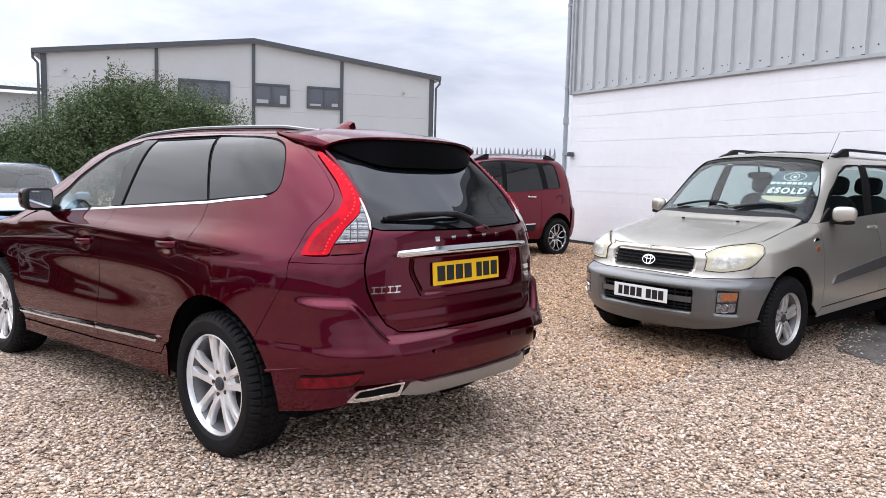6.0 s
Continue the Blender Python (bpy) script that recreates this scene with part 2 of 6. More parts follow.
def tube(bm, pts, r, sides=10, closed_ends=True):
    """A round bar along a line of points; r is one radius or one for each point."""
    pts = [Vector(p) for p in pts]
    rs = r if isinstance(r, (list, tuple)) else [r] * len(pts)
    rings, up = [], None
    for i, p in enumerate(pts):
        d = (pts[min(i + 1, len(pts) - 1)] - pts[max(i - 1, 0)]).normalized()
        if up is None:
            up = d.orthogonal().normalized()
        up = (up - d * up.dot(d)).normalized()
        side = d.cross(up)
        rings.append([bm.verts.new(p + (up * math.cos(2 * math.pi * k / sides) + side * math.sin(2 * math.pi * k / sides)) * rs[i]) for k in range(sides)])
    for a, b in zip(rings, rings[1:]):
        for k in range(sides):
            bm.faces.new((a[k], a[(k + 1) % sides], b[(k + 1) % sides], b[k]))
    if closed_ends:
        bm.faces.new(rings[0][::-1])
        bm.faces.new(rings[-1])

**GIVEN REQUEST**
Leave the pictures out, and print every line of the listing exactly as written.

**THE RESULT**
6.0 s
Continue the Blender Python (bpy) script that recreates this scene with part 2 of 6. More parts follow.
def tube(bm, pts, r, sides=10, closed_ends=True):
    """A round bar along a line of points; r is one radius or one for each point."""
    pts = [Vector(p) for p in pts]
    rs = r if isinstance(r, (list, tuple)) else [r] * len(pts)
    rings, up = [], None
    for i, p in enumerate(pts):
        d = (pts[min(i + 1, len(pts) - 1)] - pts[max(i - 1, 0)]).normalized()
        if up is None:
            up = d.orthogonal().normalized()
        up = (up - d * up.dot(d)).normalized()
        side = d.cross(up)
        rings.append([bm.verts.new(p + (up * math.cos(2 * math.pi * k / sides) + side * math.sin(2 * math.pi * k / sides)) * rs[i]) for k in range(sides)])
    for a, b in zip(rings, rings[1:]):
        for k in range(sides):
            bm.faces.new((a[k], a[(k + 1) % sides], b[(k + 1) % sides], b[k]))
    if closed_ends:
        bm.faces.new(rings[0][::-1])
        bm.faces.new(rings[-1])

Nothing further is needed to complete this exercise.